After about another hour of hiking the picturesque ups and downs of Perugia, we end our walk back at Piazza 4 Novembre where Figlia makes Stone practice her Italian by making her order gelato for all 3 of us. It is against international law, not to mention good sense, to go to Perugia and not buy some Perugina chocolate, so we dutifully stock up for family, friends and ourselves at the apparent mothership store just off the piazza at Corso Vannucci 101, then head back to the escalators for our trip down to the parking lot.

On the drive home back to Assisi it starts to rain. It is still raining when we arrive back at St.

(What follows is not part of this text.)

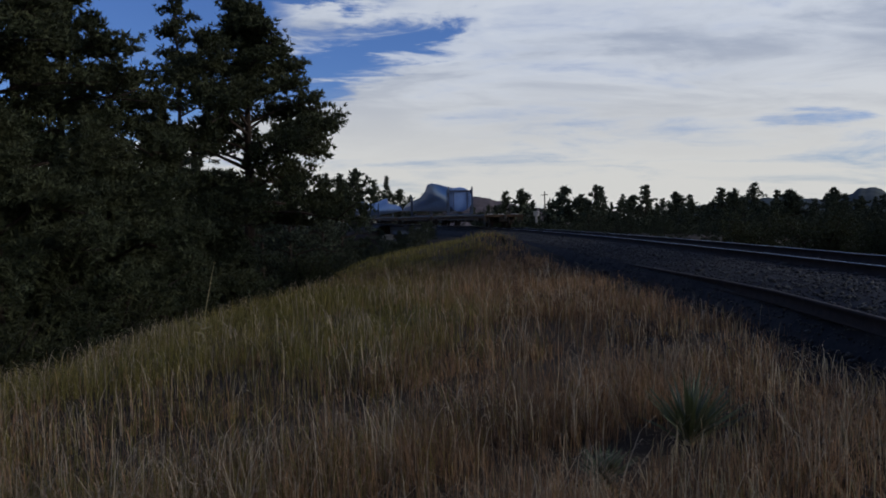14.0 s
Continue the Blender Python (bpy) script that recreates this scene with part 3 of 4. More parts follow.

Anthony’s so we ask the good sisters for a restaurant close enough to quickly walk to. Ristorante Degli Orti turns out to be close indeed, and like most of the restaurants in town, a family run affair. At the end of our dinner our “ricevuta fiscale” shows: 1 pane e coperto, 1 acqua, 3 vino, 1 antipasto, 1 primo piatto, 2 caffe-digestive and 2 pranzo complete and 1 cola cola; total 56 Euros. During our dinner a young Italian couple comes in and their cute bambino (about 2 years old) who runs about the restaurant charming everyone, even when he makes his way over to the restaurant’s fax machine and starts to press some buttons. Kids!

The rain seems less annoying on our walk back to the B&B. The water runs out of downspouts perhaps hundreds of years old, refreshes the hanging flower pots, glistens the dimly lit cobble stones, and then listened to in our beds makes sleep a thing to enjoy. Though Longfellow wrote it, certainly the nature loving St. Francis would agree: “The best thing one can do when it’s raining is to let it rain.”